労働法-解雇規制

経済協力開発機構(OECD)の2019年調査で、日本は対象となった37カ国の平均よりも正社員を解雇しやすい国という結果が出た。最も解雇しにくい国は、チェコ。2位はトルコ。3位はオランダ。他のG7諸国の結果を見ていくと、イタリアが5位、フランスが9位。ドイツが21位。イギリスが33位、カナダが38位。アメリカが40位。先進国の中で見ると、日本の解雇のしやすさは中位であるが、ヨーロッパ諸国に比べれば、はるかに解雇のしやすい国という結果である。

これは、大方の日本では労働者を解雇できないという“常識”の正反対であるが、日本の労働法制はどうなっているのか。

日本の民法では会社は2週間前に申し出れば正社員を自由に解雇できることになっていた。ところが、戦後の1960~70年代にかけて民法を封じる法理が形づくられ、解雇権濫用法理が形づくられた。その法理は2004年の労働基準法改正で初めて法律の条文になった。「合理的な理由がなく、社会通念に反する解雇は無効」という原則である。これだけでは、実務上のどういう解雇が有効で、どういう解雇が無効になるかが明らかでなく、経営側からみれば解雇の判断を躊躇してしまう。

しかしながら、OECDは日本の不当解雇の補償が「20年勤務で月収の6カ月分」と認定し、また、裁判外の和解が多く、復職がまれであることも勘案して、日本の解雇規制が比較的緩いという判断を下したのだ。

この調査結果が、実務を担当する弁護士の目から見ても、順当なものに思える。なぜなら、日本に存在するアメリカ企業等では、パフォーマンスの悪い社員の解雇が、当たり前のように行われているからだ。このような場合、6か月程度の解雇手当(セべランス・ペイメント)が支払われる。解雇される日本人社員も文句を言うことなく、自然と解雇を受けいれている。

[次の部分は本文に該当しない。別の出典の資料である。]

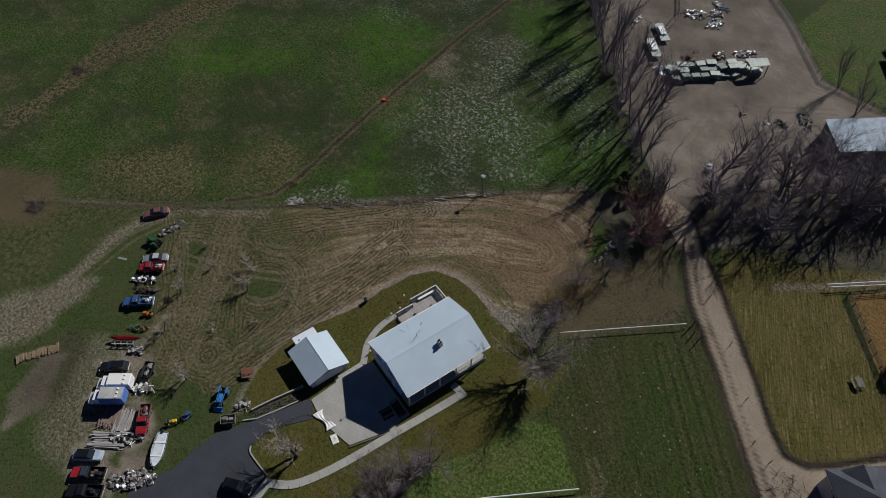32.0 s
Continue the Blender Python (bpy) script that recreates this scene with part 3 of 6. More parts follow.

日本企業との違いは、アメリカ企業等では、解雇までにしっかりとしてプロセスが踏まれていることだ。パフォーマンスが悪ければ、ウォーニングを出し、改善点を明らかにして、その後3ケ月とか6か月で、改善したかどうかを再度評価する。この再評価の結果も芳しくなければ、ファイナル・ウォーニングを出して、さらに3,4か月パフォーマンスを観察し、それでもダメな場合には解雇するというプロセスが整備されている。

これに対して、多くの日本企業では、そもそも人事考課があやふやで、上司が部下に5点満点で3,4の点数をつける。満点の5をつけることもほとんどなければ、1,2の落第点をつけることもない。組織の和を重んじるあまり、適正な人事考課ができなくなっている。

だから、本当はパフォーマンスが悪い人も合格点の3とかをもらっており、改善を求められることがない。

解雇が起こるのは、会社の業績が大幅に悪化し、人員削減をしなければならなくなった時で、その時初めて上司は誰が必要で、誰がいなくてもよいかを考える。パフォーマンスの悪い社員があぶり出され、解雇対象となる。これでは、いきなり解雇であり、「合理的な理由がなく、社会通念に反する」解雇であることは明白だ。

つまり、日本企業が、比較的緩い解雇規制を利用していくためには、労働法に沿った、適正な人事考課、改善プロセスの整備が必要だということである。